As of this morning, our month-long+ period without an official area of interest in the Atlantic basin is at an end. The tropical wave not terribly far off of the African coast has been designated Invest 97L.
97L is looking fairly healthy.
Though it is an open wave embedded in the Intertropical Convergence Zone (ITCZ), it seems to be on the right track with a good amount of convection firing in a concentrated area.
Obviously this area of interest has a long way to go before we can determine if it will pose a threat to the US mainland. But what can we expect over the next few days as far as forecast and potential track go? Let’s take a look.
As mentioned above, 97L is currently embedded in the moist environment of the ITCZ. The atmosphere around it, however, is very dry.
This dry air seems to back off just a very little bit by mid/late week, perhaps giving our budding storm a shot at some sort of development. The NHC notes that slow development is possible (40%) in the next 5 days, indicating that conditions will become more conducive as the week wears on.

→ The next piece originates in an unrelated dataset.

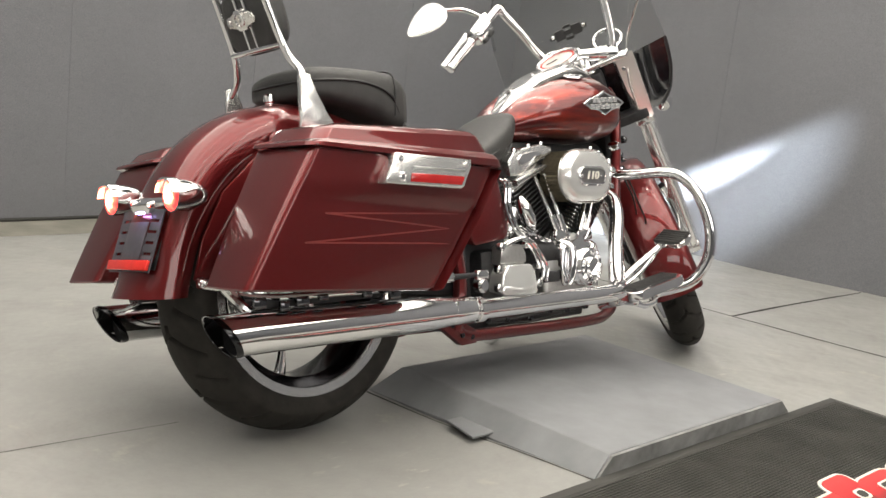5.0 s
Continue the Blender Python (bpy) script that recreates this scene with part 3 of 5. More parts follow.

Something that may complicate development, at least initially, is a fast forward speed.
As this is still developing and therefore weak, 97L will “feel” the flow from the lower to mid-levels much more than the upper levels. The easterly trade winds will be moving at a fairly brisk pace, sweeping our Invest along with them.
The problem with that is this: a quickly-moving disturbance can create its own shear. Shear is not great for tropical cyclones as they require a stacked circulation. Shear will sustain a supercell but it will weaken or destroy a tropical cyclone. It makes sense then that 97 will struggle to organize initially as the flow remains fairly quick. But, as it relaxes some later in the week, perhaps our Invest will seize the opportunity.
Where will 97L go?
Well, as you may know from reading my previous tropical blogs, nothing is really certain (or as certain as we can be with current technology, at any rate) with track until a center forms. However, we can still look at the overall pattern and come up with a general idea.
Currently, there is consensus between the models that a strong, blocking high near the US East Coast will weaken and retreat east by the latter half of the week. The disturbance, in whatever form it is in at that time, will feel this weakness and turn.
Additionally, models agree on persistent troughing over the US East Coast developing by the weekend and lasting into at least late next week.
Troughing would not only provide shear to our disturbance, but would prevent it from moving ashore and instead force it out to sea.
Of course, this is dependent on timing. A faster forward speed may see the storm trapped under the ridge (unlikely) while a significantly slower speed may allow the trough to clear before the disturbance approaches (also unlikely due to the forecast length of the troughing). The most likely course at this time is that if the disturbance does develop, it will curve out to sea.
So lets sum that up:
97L doesn’t look too terrible at the moment and is sustaining convection. However, dry air and a fairly fast forward speed could cause some issues with development. Conditions seem slightly more conducive in a few days time, however, an extended period of troughing over the East Coast could add shear and more dry air for the system to contend with as it approaches the US.
Given what we discussed about the high’s movement, it seems likely that, if this were to develop (IF being the key word), it would remain on the weak side and curve out to sea.
97L still has a long journey across the Atlantic during which change can occur. At this time though, it poses no threat to land.
We’ll monitor the forecast and keep you up to date with any changes as the week wears on!